So basically, I must have damaged the jack socket of my Redmi Note 3 (OS: Android 6.0.1 MMB29M) - now with any kind of headset (I've tried many!) I can only hear some audio channels, while the rest is almost completely cut out (plays at extremely low volume - it can be barely heard). For example, I can typically only hear instrumentals, and not voice, while listening to music - irrespective of the audio player I'm using.
Plus, my phone does not really detect headphones when I plug them in, so I had to resort to the LesserAudioSwitch app that, if I understood it correctly, forces the phone to use the "headphones" audio out even if it detects no plugged device.
To try and understand what the problem is, I downloaded the app Stereo Test for speakers & headphones and run a test. What I get is that I can hear perfectly clear sound when I test the
L channel, and the same when I test the
R channel, BUT I only hear extremely low and distant sound when I test them
This makes me think (but I could well be wrong) that these three choices correspond physically to three separately wired channels in the jack, and that one of them is not working properly. I would like to know if this is true, and if there would be any way to redirect audio from one channel to another in order to be able to properly listen to music - even at the price of sacrificing stereo sound.
1 - Actually my Bose PC speakers are recognized correctly by my phone and with them none of the described issues takes place; they just work perfectly. I cannot understand why (???).
2 - I DON'T have any option for balancing or switching between mono/stereo mode on my phone, not in the accessibility settings nor anywhere else (if there's something, it is incredibly well hidden...).

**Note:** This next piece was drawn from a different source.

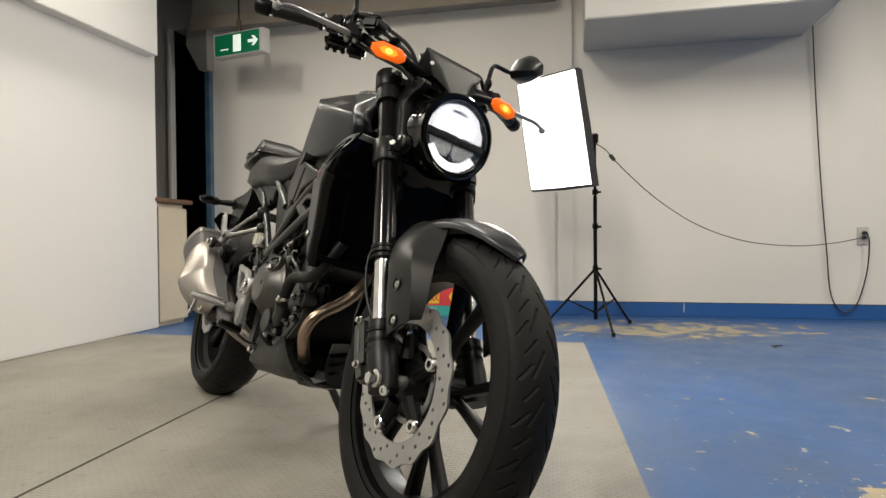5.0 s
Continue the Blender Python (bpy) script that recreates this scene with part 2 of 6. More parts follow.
def grey_mat():
    """Grey rubber matting with rows of small raised studs, dusty and scuffed."""
    m = bpy.data.materials.new("grey_stud_matting")
    m.use_nodes = True
    nt = m.node_tree
    N, Lk = nt.nodes.new, nt.links.new
    b = nt.nodes["Principled BSDF"]
    tc = N("ShaderNodeTexCoord")
    n1 = N("ShaderNodeTexNoise")
    n1.inputs["Scale"].default_value = 2.0
    n1.inputs["Detail"].default_value = 8
    n1.inputs["Roughness"].default_value = 0.65
    Lk(tc.outputs["Object"], n1.inputs["Vector"])
    mix = N("ShaderNodeMix")
    mix.data_type = "RGBA"
    mix.inputs["A"].default_value = (0.152, 0.139, 0.116, 1)
    mix.inputs["B"].default_value = (0.288, 0.270, 0.237, 1)
    spread = N("ShaderNodeMapRange")
    spread.inputs["From Min"].default_value, spread.inputs["From Max"].default_value = 0.27, 0.72
    Lk(n1.outputs["Fac"], spread.inputs["Value"])
    Lk(spread.outputs[0], mix.inputs["Factor"])
    n2 = N("ShaderNodeTexNoise")
    n2.inputs["Scale"].default_value = 28
    n2.inputs["Detail"].default_value = 6
    Lk(tc.outputs["Object"], n2.inputs["Vector"])
    r2 = N("ShaderNodeMapRange")
    r2.inputs["From Min"].default_value, r2.inputs["From Max"].default_value = 0.60, 0.76
    r2.inputs["To Max"].default_value = 0.5
    Lk(n2.outputs["Fac"], r2.inputs["Value"])
    mix2 = N("ShaderNodeMix")
    mix2.data_type = "RGBA"
    mix2.inputs["B"].default_value = (0.12, 0.108, 0.09, 1)
    Lk(r2.outputs[0], mix2.inputs["Factor"])
    Lk(mix.outputs["Result"], mix2.inputs["A"])
    b.inputs["Roughness"].default_value = 0.6
    # studs: every second row shifted by half a stud
    br = N("ShaderNodeTexBrick")
    br.offset = 0.5
    br.inputs["Scale"].default_value = 1.0
    br.inputs["Mortar Size"].default_value = 0.0035
    br.inputs["Mortar Smooth"].default_value = 0.8
    br.inputs["Brick Width"].default_value = 0.022
    br.inputs["Row Height"].default_value = 0.012
    Lk(tc.outputs["Object"], br.inputs["Vector"])
    # recesses between the studs are darkened in the colour, besides the bump
    recess_dark = N("ShaderNodeMix")
    recess_dark.data_type = "RGBA"
    recess_dark.blend_type = "MULTIPLY"
    recess_dark.inputs["B"].default_value = (0.88, 0.875, 0.865, 1)
    Lk(br.outputs["Fac"], recess_dark.inputs["Factor"])
    Lk(mix2.outputs["Result"], recess_dark.inputs["A"])
    Lk(recess_dark.outputs["Result"], b.inputs["Base Color"])
    bp = N("ShaderNodeBump")
    bp.invert = True
    bp.inputs["Strength"].default_value = 0.42
    bp.inputs["Distance"].default_value = 0.002
    Lk(br.outputs["Fac"], bp.inputs["Height"])
    Lk(bp.outputs[0], b.inputs["Normal"])
    return m


FLOOR = blue_floor()
MAT = grey_mat()

# ---------- mesh helpers ----------
def V(*a):
    return Vector(a)


def spline(pts, n=6, closed=False):
    """Catmull-Rom through points, n steps between each two."""
    P = [Vector(p) for p in pts]
    out, m = [], len(P)
    for i in range(m if closed else m - 1):
        if closed:
            a, b, c, d = P[i - 1], P[i], P[(i + 1) % m], P[(i + 2) % m]
        else:
            b, c = P[i], P[i + 1]
            a = P[i - 1] if i else b * 2 - c
            d = P[i + 2] if i + 2 < m else c * 2 - b
        for k in range(n):
            t = k / n
            out.append(0.5 * (2 * b + (c - a) * t + (2 * a - 5 * b + 4 * c - d) * t * t + (3 * b - a - 3 * c + d) * t ** 3))
    if not closed:
        out.append(P[-1])
    return out


def grid_faces(bm, rings, closed_ring=True, cap=True):
    """Skin between rings of equal length."""
    vs = [[bm.verts.new(p) for p in r] for r in rings]
    k = len(vs[0])
    for a, b in zip(vs, vs[1:]):
        for i in range(k if closed_ring else k - 1):
            j = (i + 1) % k
            bm.faces.new((a[i], a[j], b[j], b[i]))
    if cap and closed_ring:
        bm.faces.new(list(reversed(vs[0])))
        bm.faces.new(vs[-1])
    return vs


def frames_along(P):
    """A side and an up vector at each point of a path."""
    T = [(P[min(i + 1, len(P) - 1)] - P[max(i - 1, 0)]).normalized() for i in range(len(P))]
    up = V(0, 0, 1) if abs(T[0].z) < 0.9 else V(0, 1, 0)
    out = []
    for t in T:
        side = t.cross(up).normalized()
        up = side.cross(t).normalized()
        out.append((side, up))
    return out


def tube_bm(pts, r, n=12, smooth=6, bm=None, flat=1.0):
    """A round bar or hose along points; r: one radius or one for each point."""
    bm = bm or bmesh.new()
    P = spline(pts, smooth) if smooth > 1 and len(pts) > 2 else [Vector(p) for p in pts]
    if isinstance(r, (int, float)):
        R = [r] * len(P)
    else:
        R = [np.interp(i / (len(P) - 1), np.linspace(0, 1, len(r)), r) for i in range(len(P))]
    rings = []
    for p, (s, u), q in zip(P, frames_along(P), R):
        rings.append([p + (s * math.cos(a) + u * math.sin(a) * flat) * q for a in (2 * math.pi * i / n for i in range(n))])
    grid_faces(bm, rings)
    return bm


def basis(d):
    """Two directions square to d."""
    d = Vector(d).normalized()
    a = d.cross(V(0, 0, 1)) if abs(d.z) < 0.95 else d.cross(V(1, 0, 0))
    a.normalize()
    return d, a, d.cross(a).normalized()


def lathe_bm(profile, at, d, n=32, bm=None, closed=False):
    """A turned body: profile of (way along d, radius)."""
    bm = bm or bmesh.new()
    d, a, b = basis(d)
    at = Vector(at)
    rings = []
    for h, r in profile:
        rings.append([at + d * h + (a * math.cos(w) + b * math.sin(w)) * max(r, 0.0002) for w in (2 * math.pi * i / n for i in range(n))])
    if closed:
        rings.append(rings[0])
        grid_faces(bm, rings, cap=False)
        bmesh.ops.remove_doubles(bm, verts=bm.verts, dist=1e-6)
    else:
        grid_faces(bm, rings)
    return bm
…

Thanks in advance for any help!
EDIT: A possible practical solution, at least for music, that in my case worked is to leave the phone as it is and pre-process (via Audacity, for instance) all music to be put in it splitting stereo tracks in two mono tracks and balancing them such that one is "full L" and the other "full R". This way I can hear sound from both speakers without issues apart from the fact of having sacrificed stereo sound. It's not a cost-efficient solution, I would say, but it does the job.